And the Scales Will Be Balanced
August 26, 1951
On this question again of people who seem to receive more or less from life than they deserve: We sometimes see honest and able men who seem unsuccessful, and we see unscrupulous and unethical men who are seemingly successful. We sometimes see undeserving people prosper and deserving people as frustrated failures ⎯ or so to us it seems. And again we ask ourselves: “Why are such things permitted to be so?” Perhaps part of the answer is found in an unfailing faith in the law of compensation. For example: the man who appears to prosper by dishonest practices has something happen to him inside. What happens to him, we don’t always see, but it is there just the same. A dishonest or dishonorable person misses many of the elements of happiness. He loses the quiet comfort of being at ease in the presence of honorable people. And with an accusing conscience he also loses the power to live at ease within himself.

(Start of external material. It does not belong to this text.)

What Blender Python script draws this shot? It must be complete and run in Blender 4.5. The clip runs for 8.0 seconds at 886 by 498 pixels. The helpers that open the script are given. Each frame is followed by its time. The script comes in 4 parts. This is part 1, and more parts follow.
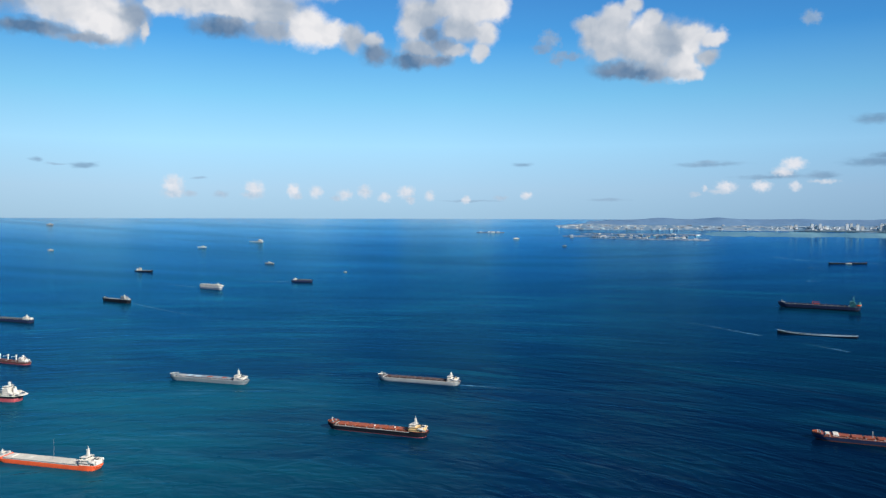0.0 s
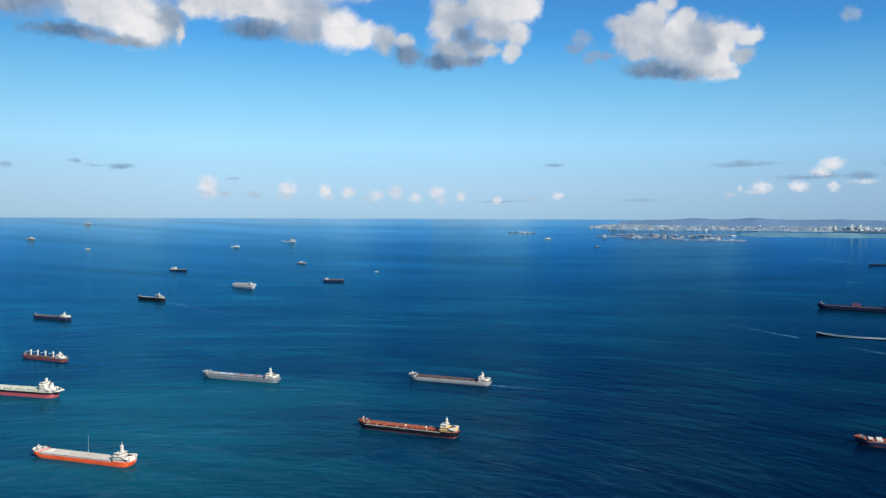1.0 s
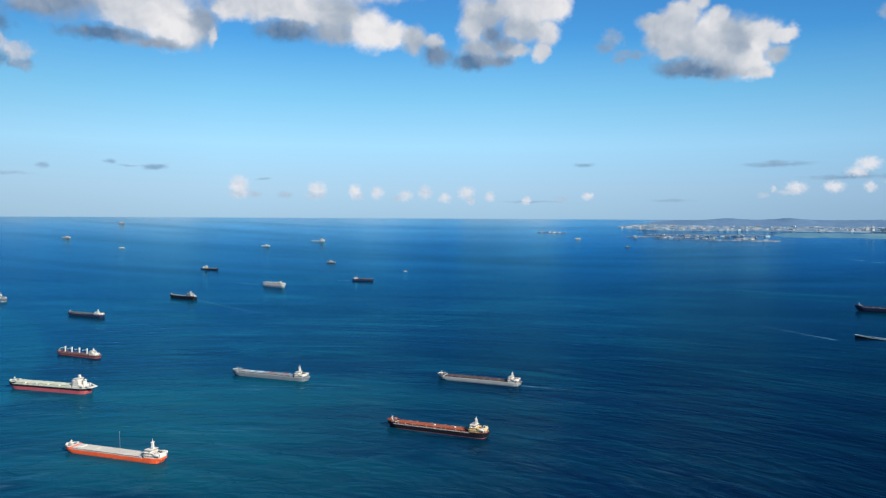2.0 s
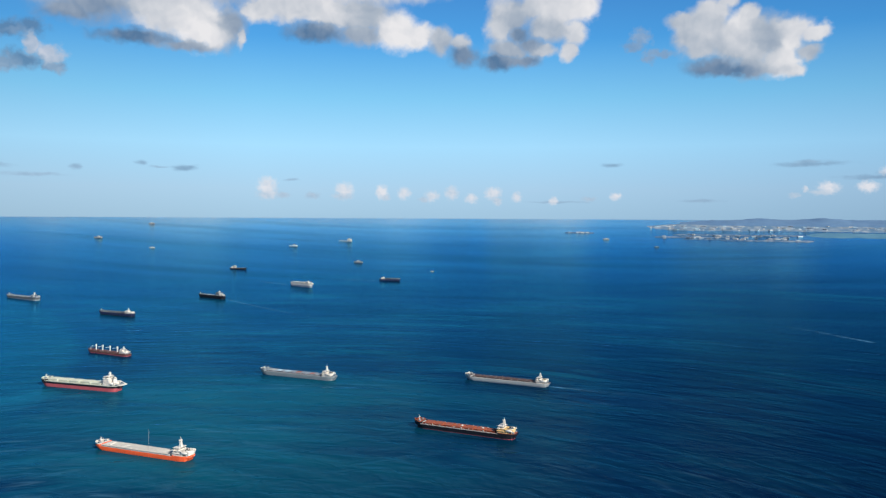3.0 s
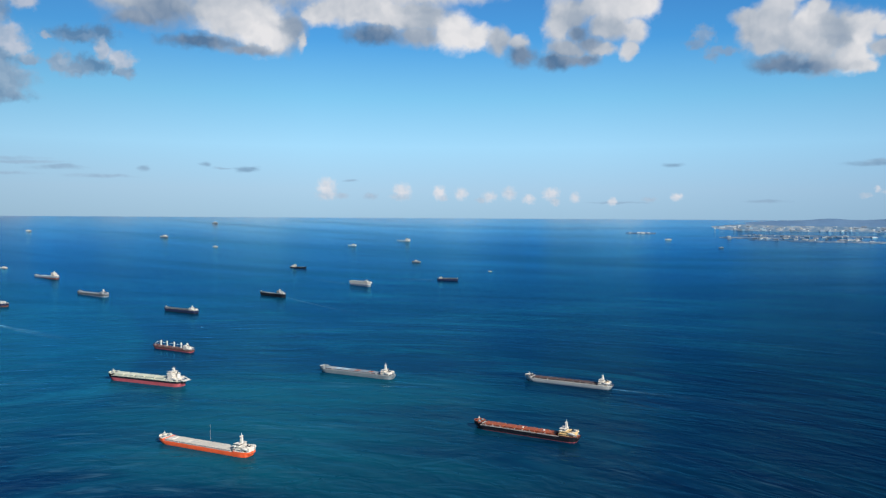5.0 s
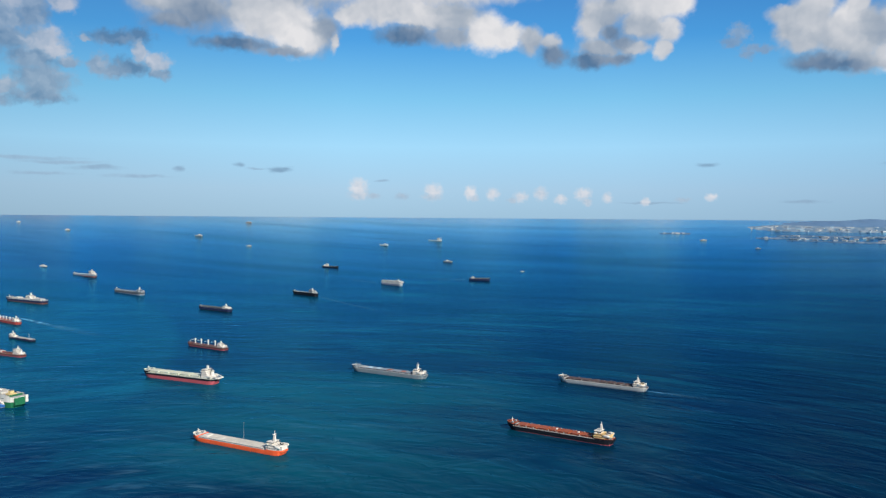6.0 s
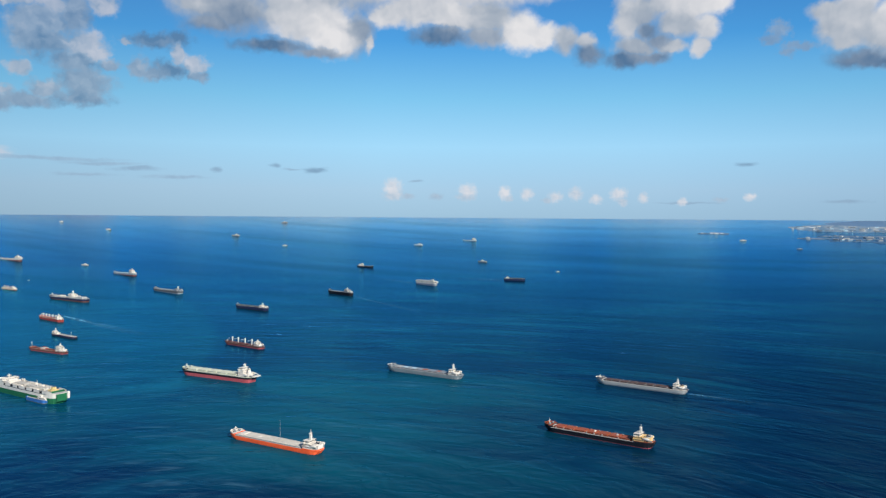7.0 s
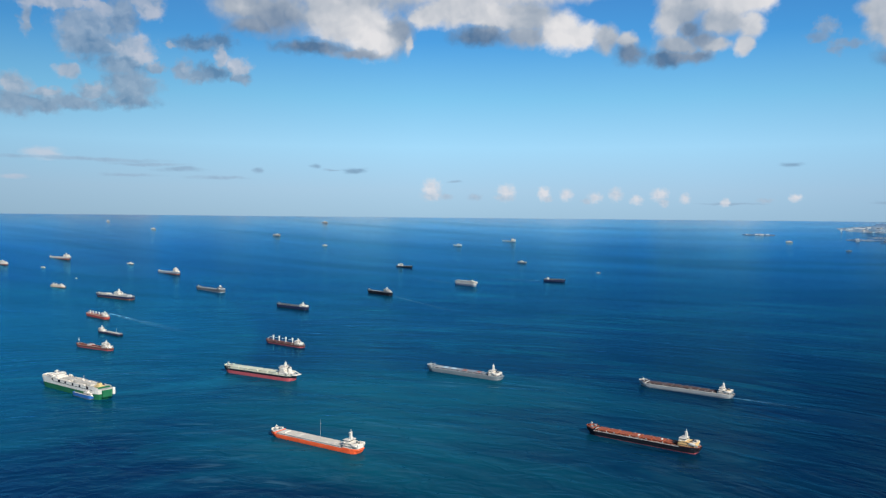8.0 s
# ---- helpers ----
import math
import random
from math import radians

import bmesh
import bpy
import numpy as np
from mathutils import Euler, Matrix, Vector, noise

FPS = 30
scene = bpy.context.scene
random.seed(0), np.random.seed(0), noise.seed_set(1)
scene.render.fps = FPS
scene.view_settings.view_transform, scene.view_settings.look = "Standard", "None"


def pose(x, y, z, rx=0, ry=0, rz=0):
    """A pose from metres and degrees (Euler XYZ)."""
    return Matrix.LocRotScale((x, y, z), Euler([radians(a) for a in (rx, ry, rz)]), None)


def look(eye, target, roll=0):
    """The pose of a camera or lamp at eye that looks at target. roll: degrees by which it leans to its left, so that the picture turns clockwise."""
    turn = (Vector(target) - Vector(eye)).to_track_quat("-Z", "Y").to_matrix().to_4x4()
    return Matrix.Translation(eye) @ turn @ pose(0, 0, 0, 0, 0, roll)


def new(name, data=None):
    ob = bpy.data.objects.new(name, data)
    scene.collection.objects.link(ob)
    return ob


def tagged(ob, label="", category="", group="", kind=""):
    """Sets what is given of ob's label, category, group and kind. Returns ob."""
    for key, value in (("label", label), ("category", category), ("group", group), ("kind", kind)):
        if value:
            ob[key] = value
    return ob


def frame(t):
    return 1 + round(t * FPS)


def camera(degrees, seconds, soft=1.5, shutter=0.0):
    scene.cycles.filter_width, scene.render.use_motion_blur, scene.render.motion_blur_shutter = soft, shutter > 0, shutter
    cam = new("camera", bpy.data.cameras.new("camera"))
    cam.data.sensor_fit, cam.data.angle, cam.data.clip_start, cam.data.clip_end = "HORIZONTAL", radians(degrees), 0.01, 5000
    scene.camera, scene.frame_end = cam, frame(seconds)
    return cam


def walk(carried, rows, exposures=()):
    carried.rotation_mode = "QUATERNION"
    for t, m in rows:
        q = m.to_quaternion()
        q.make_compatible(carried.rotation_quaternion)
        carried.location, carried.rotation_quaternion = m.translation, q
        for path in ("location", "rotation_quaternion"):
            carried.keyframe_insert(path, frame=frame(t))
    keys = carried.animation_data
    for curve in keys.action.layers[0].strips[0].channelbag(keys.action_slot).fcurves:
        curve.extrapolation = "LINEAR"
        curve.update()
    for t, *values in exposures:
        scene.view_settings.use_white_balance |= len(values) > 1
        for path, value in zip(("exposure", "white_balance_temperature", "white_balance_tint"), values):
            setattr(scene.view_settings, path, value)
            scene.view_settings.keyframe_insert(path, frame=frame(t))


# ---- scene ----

But suppose he has silenced his conscience; suppose he has lost the power to feel real remorse. If he has, he has lost the power to feel other things also. He has lost sensitivity to some of the finer things of life, for he who persists in going against the grain of virtue and of conscience has his nature and character coarsened, and he cannot help missing some of the refinements of sincere happiness and enjoyment. Because these things are not always readily seen on the surface, we may sometimes assume that they are not so. But the surface isn’t all there is to be seen, and a person always surely pays a price for everything he does contrary to conscience or contrary to correct principles. If we had to give all the answers here and now, we should surely fall short of satisfying ourselves. But however inconsistent and irreconcilable some situations may here and now seem, we may well rely on the judgment and justice of God and again be assured that we shall sometime, somewhere along the immortal journey find the answers that we now fail to find. And we may rest with a sure and certain assurance that the eternal scales are balanced under all circumstances.